> **What to work on**:
Produce a word-for-word copy of the listing below without its pictures.
§
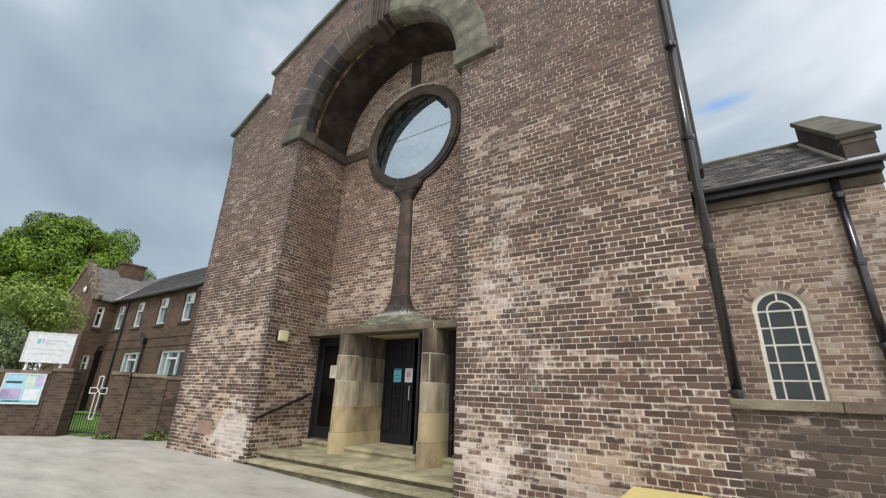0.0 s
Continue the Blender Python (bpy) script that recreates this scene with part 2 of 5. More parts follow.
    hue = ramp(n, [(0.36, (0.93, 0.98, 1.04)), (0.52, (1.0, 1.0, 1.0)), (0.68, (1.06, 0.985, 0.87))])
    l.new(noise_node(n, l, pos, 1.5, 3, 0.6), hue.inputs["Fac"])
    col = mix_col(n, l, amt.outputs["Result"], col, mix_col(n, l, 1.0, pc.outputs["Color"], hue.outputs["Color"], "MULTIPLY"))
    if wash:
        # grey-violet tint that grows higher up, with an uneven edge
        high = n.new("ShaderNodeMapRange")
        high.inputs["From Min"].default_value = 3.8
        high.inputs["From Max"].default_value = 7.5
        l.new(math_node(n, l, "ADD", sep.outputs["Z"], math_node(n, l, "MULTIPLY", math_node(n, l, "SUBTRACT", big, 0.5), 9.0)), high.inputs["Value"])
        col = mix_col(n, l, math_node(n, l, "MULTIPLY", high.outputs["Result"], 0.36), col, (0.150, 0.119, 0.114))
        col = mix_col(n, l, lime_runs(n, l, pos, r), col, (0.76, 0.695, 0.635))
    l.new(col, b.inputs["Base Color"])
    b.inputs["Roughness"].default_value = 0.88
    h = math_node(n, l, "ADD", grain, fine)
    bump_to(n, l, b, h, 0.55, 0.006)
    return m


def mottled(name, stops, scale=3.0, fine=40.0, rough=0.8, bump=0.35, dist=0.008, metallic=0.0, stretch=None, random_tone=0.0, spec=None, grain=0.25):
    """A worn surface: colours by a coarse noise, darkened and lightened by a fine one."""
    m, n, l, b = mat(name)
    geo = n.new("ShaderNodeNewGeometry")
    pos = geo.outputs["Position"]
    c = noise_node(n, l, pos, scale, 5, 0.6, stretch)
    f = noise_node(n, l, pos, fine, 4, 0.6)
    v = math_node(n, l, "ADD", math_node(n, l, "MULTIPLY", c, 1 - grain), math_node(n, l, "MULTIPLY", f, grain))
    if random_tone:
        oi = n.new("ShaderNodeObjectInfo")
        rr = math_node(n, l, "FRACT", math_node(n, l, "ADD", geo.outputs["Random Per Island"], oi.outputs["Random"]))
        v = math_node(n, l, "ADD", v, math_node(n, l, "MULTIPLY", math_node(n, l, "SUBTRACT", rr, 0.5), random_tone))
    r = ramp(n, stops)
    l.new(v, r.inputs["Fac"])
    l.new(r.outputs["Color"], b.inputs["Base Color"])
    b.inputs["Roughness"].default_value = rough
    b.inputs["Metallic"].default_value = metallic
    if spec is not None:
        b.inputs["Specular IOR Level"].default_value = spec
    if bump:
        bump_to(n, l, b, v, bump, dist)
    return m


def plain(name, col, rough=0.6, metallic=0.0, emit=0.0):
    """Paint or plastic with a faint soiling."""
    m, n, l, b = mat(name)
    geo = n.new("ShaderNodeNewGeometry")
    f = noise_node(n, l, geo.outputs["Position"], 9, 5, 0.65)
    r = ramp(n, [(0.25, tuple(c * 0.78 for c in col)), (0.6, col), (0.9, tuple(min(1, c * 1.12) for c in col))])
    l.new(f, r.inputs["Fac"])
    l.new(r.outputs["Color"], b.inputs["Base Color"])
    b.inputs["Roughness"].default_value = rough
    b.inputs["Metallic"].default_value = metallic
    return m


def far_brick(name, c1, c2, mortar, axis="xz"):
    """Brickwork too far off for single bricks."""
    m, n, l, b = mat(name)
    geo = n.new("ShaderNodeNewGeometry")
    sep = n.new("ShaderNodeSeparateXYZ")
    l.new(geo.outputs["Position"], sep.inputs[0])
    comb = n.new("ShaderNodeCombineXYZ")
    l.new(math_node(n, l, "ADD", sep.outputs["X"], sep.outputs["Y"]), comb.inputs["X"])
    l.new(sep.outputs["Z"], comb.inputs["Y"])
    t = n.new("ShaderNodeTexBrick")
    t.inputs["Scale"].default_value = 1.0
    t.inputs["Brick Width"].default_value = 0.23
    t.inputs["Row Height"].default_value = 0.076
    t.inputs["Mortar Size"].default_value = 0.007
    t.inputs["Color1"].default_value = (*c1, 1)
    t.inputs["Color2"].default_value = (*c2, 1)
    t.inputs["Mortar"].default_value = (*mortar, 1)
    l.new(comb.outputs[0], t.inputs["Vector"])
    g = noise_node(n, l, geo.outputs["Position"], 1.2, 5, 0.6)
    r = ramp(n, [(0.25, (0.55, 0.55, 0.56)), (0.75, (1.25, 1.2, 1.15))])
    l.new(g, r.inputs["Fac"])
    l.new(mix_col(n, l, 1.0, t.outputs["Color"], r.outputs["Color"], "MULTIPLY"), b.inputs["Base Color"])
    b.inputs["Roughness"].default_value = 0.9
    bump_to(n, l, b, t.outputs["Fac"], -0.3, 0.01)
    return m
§
> **Task solution**:
0.0 s
Continue the Blender Python (bpy) script that recreates this scene with part 2 of 5. More parts follow.
    hue = ramp(n, [(0.36, (0.93, 0.98, 1.04)), (0.52, (1.0, 1.0, 1.0)), (0.68, (1.06, 0.985, 0.87))])
    l.new(noise_node(n, l, pos, 1.5, 3, 0.6), hue.inputs["Fac"])
    col = mix_col(n, l, amt.outputs["Result"], col, mix_col(n, l, 1.0, pc.outputs["Color"], hue.outputs["Color"], "MULTIPLY"))
    if wash:
        # grey-violet tint that grows higher up, with an uneven edge
        high = n.new("ShaderNodeMapRange")
        high.inputs["From Min"].default_value = 3.8
        high.inputs["From Max"].default_value = 7.5
        l.new(math_node(n, l, "ADD", sep.outputs["Z"], math_node(n, l, "MULTIPLY", math_node(n, l, "SUBTRACT", big, 0.5), 9.0)), high.inputs["Value"])
        col = mix_col(n, l, math_node(n, l, "MULTIPLY", high.outputs["Result"], 0.36), col, (0.150, 0.119, 0.114))
        col = mix_col(n, l, lime_runs(n, l, pos, r), col, (0.76, 0.695, 0.635))
    l.new(col, b.inputs["Base Color"])
    b.inputs["Roughness"].default_value = 0.88
    h = math_node(n, l, "ADD", grain, fine)
    bump_to(n, l, b, h, 0.55, 0.006)
    return m


def mottled(name, stops, scale=3.0, fine=40.0, rough=0.8, bump=0.35, dist=0.008, metallic=0.0, stretch=None, random_tone=0.0, spec=None, grain=0.25):
    """A worn surface: colours by a coarse noise, darkened and lightened by a fine one."""
    m, n, l, b = mat(name)
    geo = n.new("ShaderNodeNewGeometry")
    pos = geo.outputs["Position"]
    c = noise_node(n, l, pos, scale, 5, 0.6, stretch)
    f = noise_node(n, l, pos, fine, 4, 0.6)
    v = math_node(n, l, "ADD", math_node(n, l, "MULTIPLY", c, 1 - grain), math_node(n, l, "MULTIPLY", f, grain))
    if random_tone:
        oi = n.new("ShaderNodeObjectInfo")
        rr = math_node(n, l, "FRACT", math_node(n, l, "ADD", geo.outputs["Random Per Island"], oi.outputs["Random"]))
        v = math_node(n, l, "ADD", v, math_node(n, l, "MULTIPLY", math_node(n, l, "SUBTRACT", rr, 0.5), random_tone))
    r = ramp(n, stops)
    l.new(v, r.inputs["Fac"])
    l.new(r.outputs["Color"], b.inputs["Base Color"])
    b.inputs["Roughness"].default_value = rough
    b.inputs["Metallic"].default_value = metallic
    if spec is not None:
        b.inputs["Specular IOR Level"].default_value = spec
    if bump:
        bump_to(n, l, b, v, bump, dist)
    return m


def plain(name, col, rough=0.6, metallic=0.0, emit=0.0):
    """Paint or plastic with a faint soiling."""
    m, n, l, b = mat(name)
    geo = n.new("ShaderNodeNewGeometry")
    f = noise_node(n, l, geo.outputs["Position"], 9, 5, 0.65)
    r = ramp(n, [(0.25, tuple(c * 0.78 for c in col)), (0.6, col), (0.9, tuple(min(1, c * 1.12) for c in col))])
    l.new(f, r.inputs["Fac"])
    l.new(r.outputs["Color"], b.inputs["Base Color"])
    b.inputs["Roughness"].default_value = rough
    b.inputs["Metallic"].default_value = metallic
    return m


def far_brick(name, c1, c2, mortar, axis="xz"):
    """Brickwork too far off for single bricks."""
    m, n, l, b = mat(name)
    geo = n.new("ShaderNodeNewGeometry")
    sep = n.new("ShaderNodeSeparateXYZ")
    l.new(geo.outputs["Position"], sep.inputs[0])
    comb = n.new("ShaderNodeCombineXYZ")
    l.new(math_node(n, l, "ADD", sep.outputs["X"], sep.outputs["Y"]), comb.inputs["X"])
    l.new(sep.outputs["Z"], comb.inputs["Y"])
    t = n.new("ShaderNodeTexBrick")
    t.inputs["Scale"].default_value = 1.0
    t.inputs["Brick Width"].default_value = 0.23
    t.inputs["Row Height"].default_value = 0.076
    t.inputs["Mortar Size"].default_value = 0.007
    t.inputs["Color1"].default_value = (*c1, 1)
    t.inputs["Color2"].default_value = (*c2, 1)
    t.inputs["Mortar"].default_value = (*mortar, 1)
    l.new(comb.outputs[0], t.inputs["Vector"])
    g = noise_node(n, l, geo.outputs["Position"], 1.2, 5, 0.6)
    r = ramp(n, [(0.25, (0.55, 0.55, 0.56)), (0.75, (1.25, 1.2, 1.15))])
    l.new(g, r.inputs["Fac"])
    l.new(mix_col(n, l, 1.0, t.outputs["Color"], r.outputs["Color"], "MULTIPLY"), b.inputs["Base Color"])
    b.inputs["Roughness"].default_value = 0.9
    bump_to(n, l, b, t.outputs["Fac"], -0.3, 0.01)
    return m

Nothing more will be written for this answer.